Un moment charnière est sans doute un exploit, mais n’est pas une fin en soi. Il représente une ouverture momentanée où un avenir différent est possible. Mais l’ouverture peut se refermer ou être récupérée par des parties ayant d’autres intérêts. De la Révolution française au Printemps arabe, les peuples continuent de se demander comment les victoires remportées peuvent déraper ainsi.

La Birmanie a pris un tournant décisif en 2011 lorsqu’elle a timidement tenté de repousser la dictature militaire. Soudain, les sanctions ont été levées, de nombreux investissements ont eu lieu, les violations massives des droits de la personne ont été oubliées. Lorsque la société civile et les militants birmans ont réclamé un peu de prudence et le maintien des pressions extérieures, des « experts » étrangers fraîchement débarqués ont déclaré que les critiques saboteraient les progrès.
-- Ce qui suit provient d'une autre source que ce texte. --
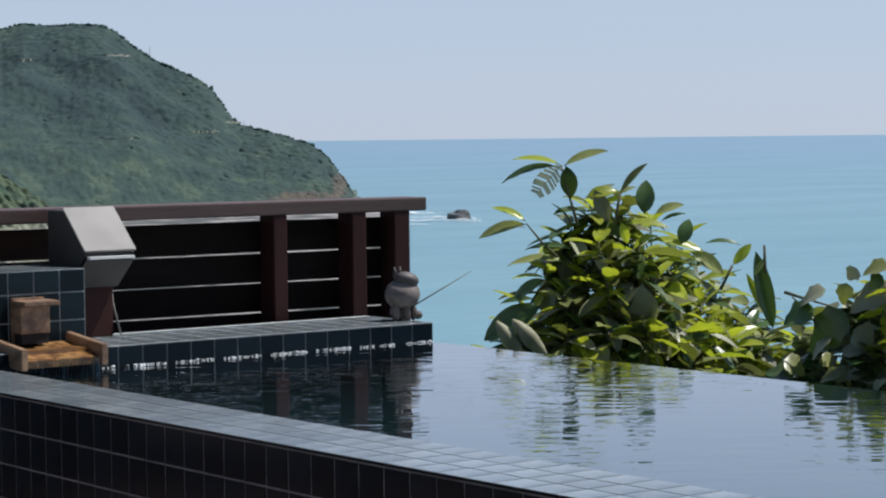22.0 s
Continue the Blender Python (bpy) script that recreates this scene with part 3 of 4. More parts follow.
for x, z in ((0.318, 0.583), (0.322, 0.489), (1.388, 0.583), (1.422, 0.583), (1.39, 0.489), (1.424, 0.489), (1.15, 0.577)):
    part("screw_hole", box(-0.009, 0.009, -0.0006, 0.0008, -0.0028, 0.0028, 0.0004), DARK, table, m=pose(x, 5.1152, z, 0, 4, 0))

ash = thing("ashtray", "round white ceramic ashtray on the slatted table", "ashtray", NEARER @ pose(0.852, 5.54, 0.6325))
part("bowl", lathe([(0.07, 0), (0.078, 0.006), (0.079, 0.04), (0.074, 0.046), (0.066, 0.046), (0.062, 0.02), (0.02, 0.015), (0.001, 0.015)], 36), CERAMIC, ash, smooth=True)
part("notch", box(-0.052, -0.042, -0.0745, -0.06, 0.012, 0.022, 0.001), DARK, ash)

part("brace", tube([(1.717, 6.270, 0.242), (1.799, 6.270, 0.167)], [0.016, 0.016], 4), GREY_BEAM, table)
# ---- infinity pool ----
POOL = pose(2.57, 7.57, 0, 0, 0, 3.0)
P, TH, RIM, WATER = 0.0987, 0.0016, 0.70, 0.625
U1, V0, V1 = 2.335, -0.41, -7.6   # infinity edge, inner face of the far wall, near end
tile_square = {}


def tile(w, h, axis, mat=None):
    """A glazed tile with eased edges, proud of the wall: its face looks along the axis."""
    key = (round(w, 4), round(h, 4), axis, mat)
    if key not in tile_square:
        g = 0.0026
        dims = {"-x": (-TH, 0, -w / 2 + g, w / 2 - g, -h / 2 + g, h / 2 - g), "-y": (-w / 2 + g, w / 2 - g, -TH, 0, -h / 2 + g, h / 2 - g),
                "z": (-w / 2 + g, w / 2 - g, -h / 2 + g, h / 2 - g, 0, TH)}[axis]
        tile_square[key] = finish(box(*dims, 0), "tile", mat or (SHEEN_COPING if axis == "z" else TILE))
    return tile_square[key]


side = thing("pool_wall_side", "pool side wall clad in dark square glazed tiles with pale grout", "pool wall", POOL, kind="structure")
part("core", box(0.0, 0.28, V1, 0.0, 0.0, RIM - 0.004, 0), GROUT, side)
part("coping_bed", box(0.0, 0.28, V1, 0.0, RIM - 0.004, RIM - 0.001, 0), WET_GROUT, side)
part("coping_edge", box(-0.004, 0.0, V1, 0.002, RIM - 0.007, RIM - 0.0005, 0.001), TILE, side, "dark glazed edge of the coping")
far = thing("pool_wall_far", "low far pool wall clad in dark glazed tiles", "pool wall", POOL, kind="structure")
part("core", box(0.2805, U1, V0, 0.03, -0.5, RIM - 0.001, 0), GROUT, far)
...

Cinq ans plus tard, on s’étonne que les musulmans Rohingya continuent de fuir la violence, que le conflit armé n’a pas cessé et que les militaires sont toujours au pouvoir après la tenue d’élections démocratiques. Heureusement, dans les zones ethniques qui paient les frais des conflits, la société civile a poursuivi son action en sourdine, exploitant, avec succès, même les ouvertures les plus minimes. Ainsi, elle a contribué à exprimer les préoccupations de la population civile dans les négociations de paix, à faire reconnaître par les autorités les initiatives communautaires en matière de santé et à soumettre des propositions progressistes susceptibles de rendre la jeune démocratie birmane plus inclusive. Autant d’actions soutenues par Inter Pares qui a réussi, en 2015, à convaincre les autorités canadiennes de subventionner un programme d’action de cinq ans aussi ardu que passionnant.

Nous œuvrons aussi à d’autres transformations. Au Canada, des homologues d’Inter Pares comme Sécurité alimentaire Canada voient des années de recherche et de plaidoyer se traduire par des politiques publiques. Aux Philippines, bien que trois années et demie se soient écoulées depuis l’adoption d’une loi historique sur la santé reproductive, notre homologue Likhaan se bat toujours pour en assurer la mise en œuvre, notamment pour les femmes défavorisées. Une décennie de plaidoyer mené par nos homologues péruviens a abouti à l’ouverture de procès contre des militaires pour crimes contre l’humanité et à l’acceptation par les autorités de leur responsabilité dans la stérilisation forcée des femmes autochtones dans les années 90. Au Guatemala, l’action de longue haleine a permis d’obtenir des verdicts de culpabilité à l’encontre d’officiers militaires pour esclavage sexuel et domestique, un pas important pour la justice et pour la reconnaissance des crimes de guerre contre les communautés autochtones.

Ces progrès montrent combien il est important d’appuyer l’action de groupes engagés, surtout s’ils se trouvent sur place et qu’ils saisissent les problématiques locales, aussi bien durant les années noires que durant les beaux jours qui finissent par leur succéder. En Birmanie, au Canada, au Pérou ou ailleurs, les tournants décisifs ne sont pas une fin en soi. Ils se présentent comme des occasions qui nécessitent que l’on redouble d’efforts, de solidarité et de soutien. Ce sont des occasions qu’on ne peut se permettre de laisser passer..

Dans ce Rapport annuel, vous trouverez des exemples de l’action d’Inter Pares, partout dans le monde, auprès d’homologues se préparant à saisir les occasions qui se présentent, à négocier les tournants et, mieux encore, à les transformer en étapes décisives et transformatives. À l’heure actuelle, nous voyons certaines de ces occasions se dessiner; d’autres sont dépassées et d’autres sont encore à venir. En unissant nos forces, nous pouvons les provoquer, pour une transformation durable.